Qualquer um desses países tem relações económicas e comerciais privilegiadas com Angola, até com base em acordos institucionais que reputam tal interacção como estratégica, com o que homens de negócios desses países passaram a cruzar as fronteiras angolanas de forma populosa e frequente.
Assim, acossados nos seus países, negociantes inescrupulosos podem decidir deslocalizar a sua produção de bens contrafeitos para a implantar em Angola, onde não se pode considerar que o combate à pirataria seja uma prioridade das políticas institucionais.
O leitor angolano não poderia ter notícias piores que essas. Tanto a indústria fonográfica quanto a de cinema são apenas os dois alvos mais frequentes da pirataria, mas o crime da contrafacção estende-se por muitos mais domínio da vida, da ciência e da arte.
A lista dos produtos mais pirateados inclui além de CD’s e DVD’s, medicamentos, brinquedos, livros, roupas, óculos, produtos desportivos, produtos biológicos, cigarros, perfumes e relógios.
Num dos seus traços mais comuns, a pirataria usa componentes legalmente proibidos na produção de bens, muitos deles cancerígenos, algo que, de outra forma, a indústria formalmente instituída não se atreve a fazer.

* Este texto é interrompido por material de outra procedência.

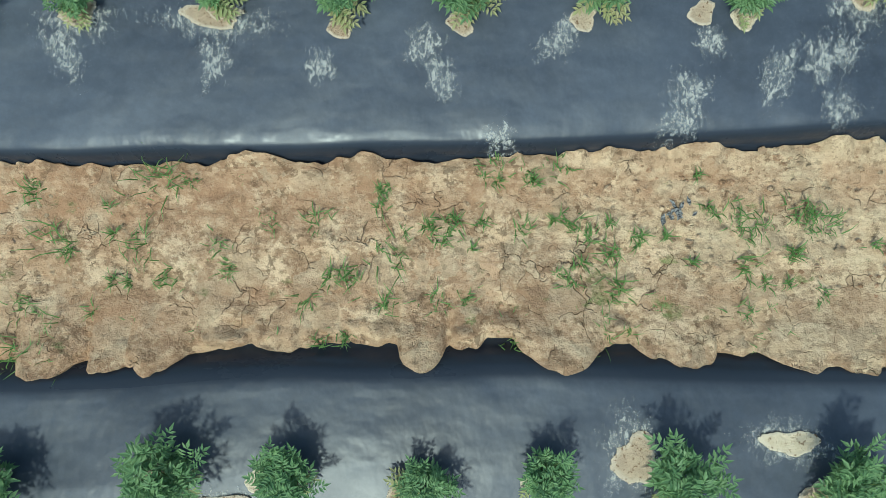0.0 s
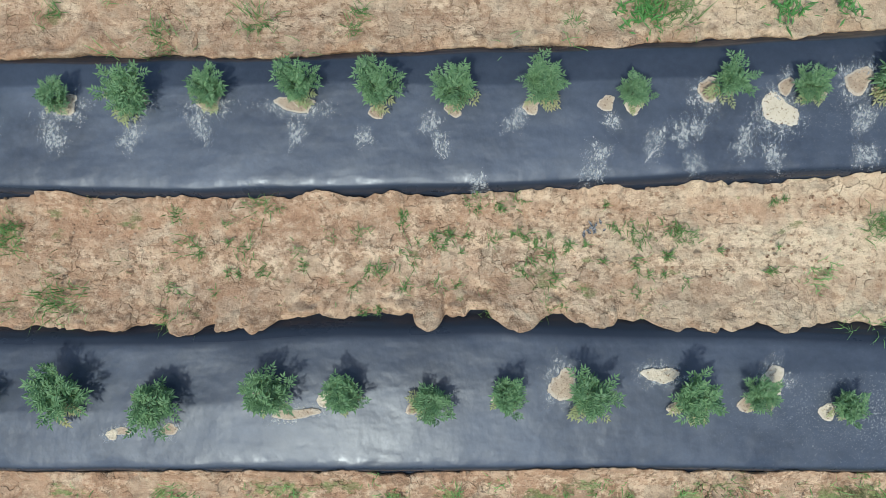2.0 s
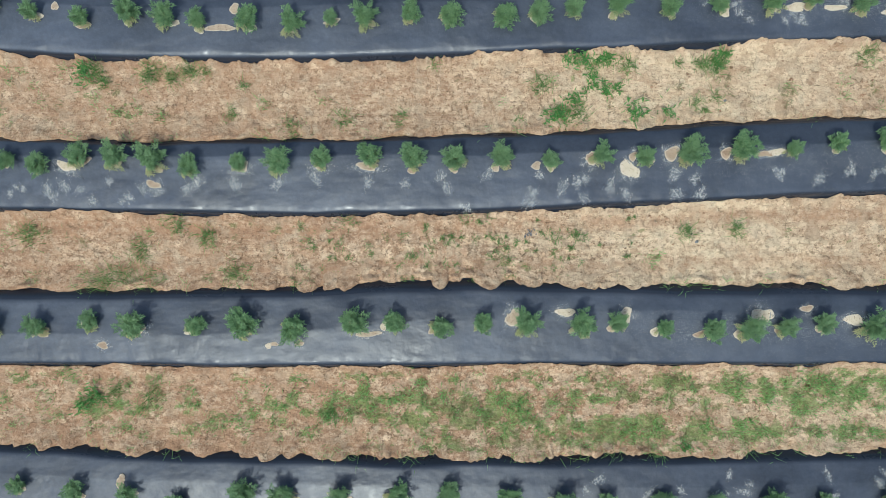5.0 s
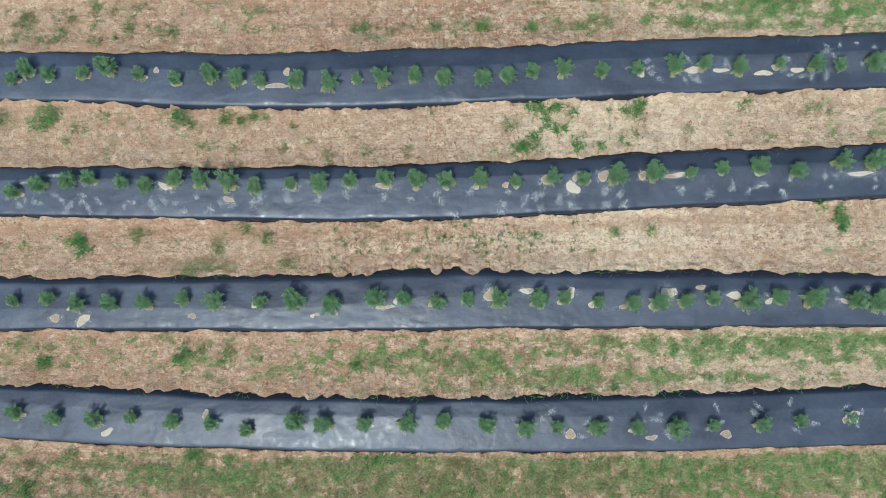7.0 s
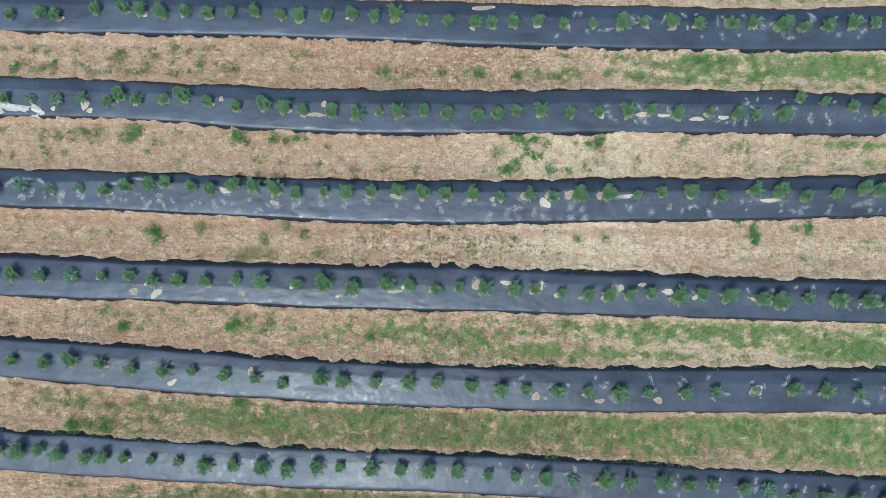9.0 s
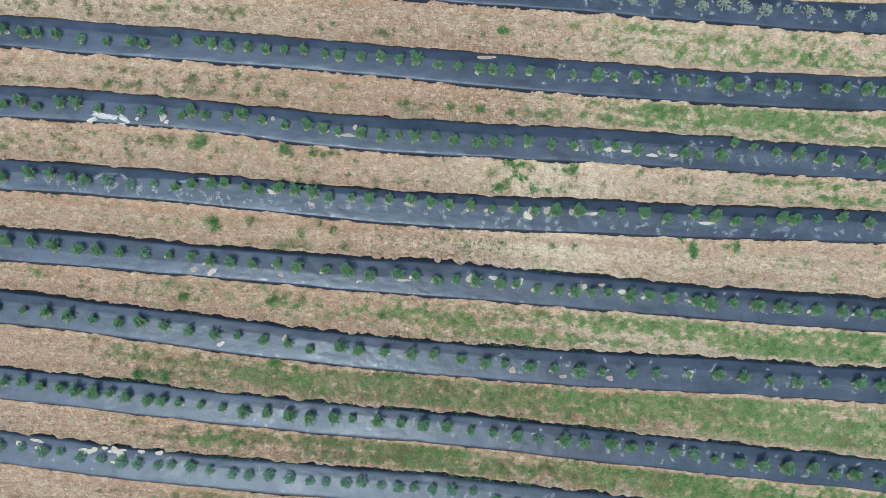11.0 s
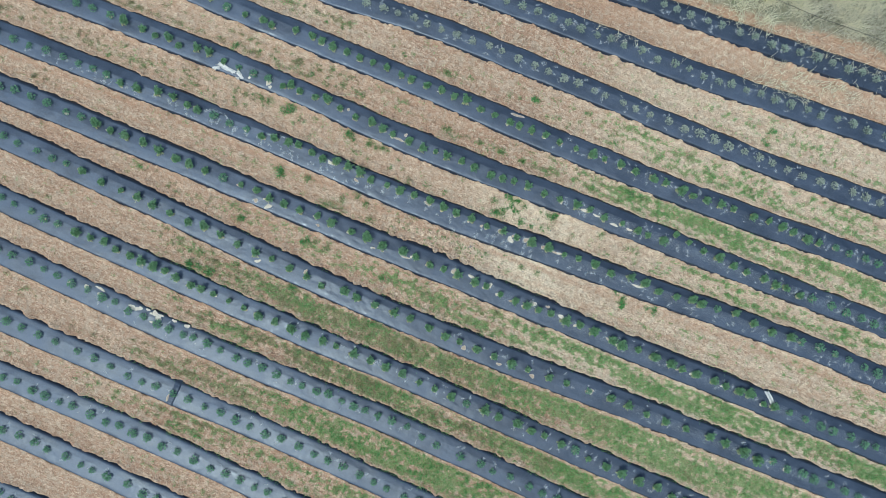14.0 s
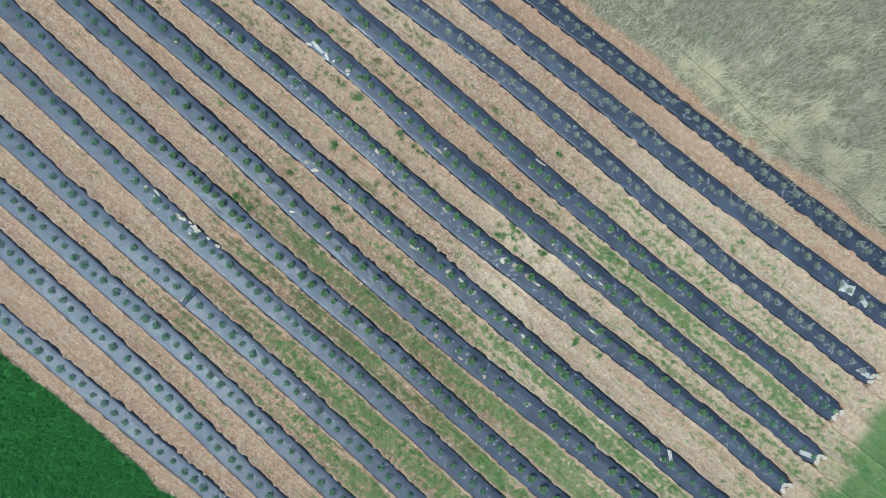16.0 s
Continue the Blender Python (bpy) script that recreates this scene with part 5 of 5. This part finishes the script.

Num cenário em que industriais de contrafacção fustigados nos seus países deslocalizem a sua produção para Angola, poderíamos ter à porta das nossas casas, no interior das nossas despensas e dos nossos frigoríficos, a assinatura das nossas próprias sentenças de morte, tendo nós mesmos que pagar por isso.
Corremos o risco de ir ao médico e depois a uma farmácia em busca de saúde e alívio e lá comprar” um mal maior, sob o rótulo da displicência das políticas institucionais relativas à contrafacção e à pirataria.

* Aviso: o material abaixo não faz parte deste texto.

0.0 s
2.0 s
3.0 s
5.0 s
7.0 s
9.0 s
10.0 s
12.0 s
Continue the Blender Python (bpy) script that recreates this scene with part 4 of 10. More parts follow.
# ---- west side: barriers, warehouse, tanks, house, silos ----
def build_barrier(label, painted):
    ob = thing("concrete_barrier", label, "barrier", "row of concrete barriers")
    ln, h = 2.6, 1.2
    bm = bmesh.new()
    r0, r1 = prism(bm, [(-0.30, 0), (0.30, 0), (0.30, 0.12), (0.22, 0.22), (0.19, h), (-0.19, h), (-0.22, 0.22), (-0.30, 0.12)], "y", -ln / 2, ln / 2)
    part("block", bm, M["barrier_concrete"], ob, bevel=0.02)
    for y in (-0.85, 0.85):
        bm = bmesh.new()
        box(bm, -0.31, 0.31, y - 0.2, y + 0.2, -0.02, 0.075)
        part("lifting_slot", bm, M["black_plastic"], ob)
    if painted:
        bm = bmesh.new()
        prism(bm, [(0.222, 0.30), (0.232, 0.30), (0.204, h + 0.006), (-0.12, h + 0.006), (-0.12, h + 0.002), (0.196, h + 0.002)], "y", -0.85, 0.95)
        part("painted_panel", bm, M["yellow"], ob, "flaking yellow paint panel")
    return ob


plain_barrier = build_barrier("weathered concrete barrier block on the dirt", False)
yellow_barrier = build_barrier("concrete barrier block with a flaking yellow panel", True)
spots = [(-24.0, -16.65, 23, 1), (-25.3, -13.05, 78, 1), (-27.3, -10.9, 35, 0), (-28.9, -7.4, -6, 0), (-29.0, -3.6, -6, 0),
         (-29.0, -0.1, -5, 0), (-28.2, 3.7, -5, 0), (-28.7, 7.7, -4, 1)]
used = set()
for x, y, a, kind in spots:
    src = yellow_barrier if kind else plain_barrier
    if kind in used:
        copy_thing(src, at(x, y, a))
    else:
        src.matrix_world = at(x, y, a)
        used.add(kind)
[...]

Nunca, contudo, nós, os angolanos, teríamos o benefício de desfrutar dos prazeres da vida, da tecnologia e da medicina tal como foram concebidos para ser oferecidos, com as consequências que isso tem para a nossa qualidade de vida e até para a nossa cidadania.
Sob esse ponto de vista, nós, os angolanos, devemos considerar que estamos sob um forte ataque de… Piratas!.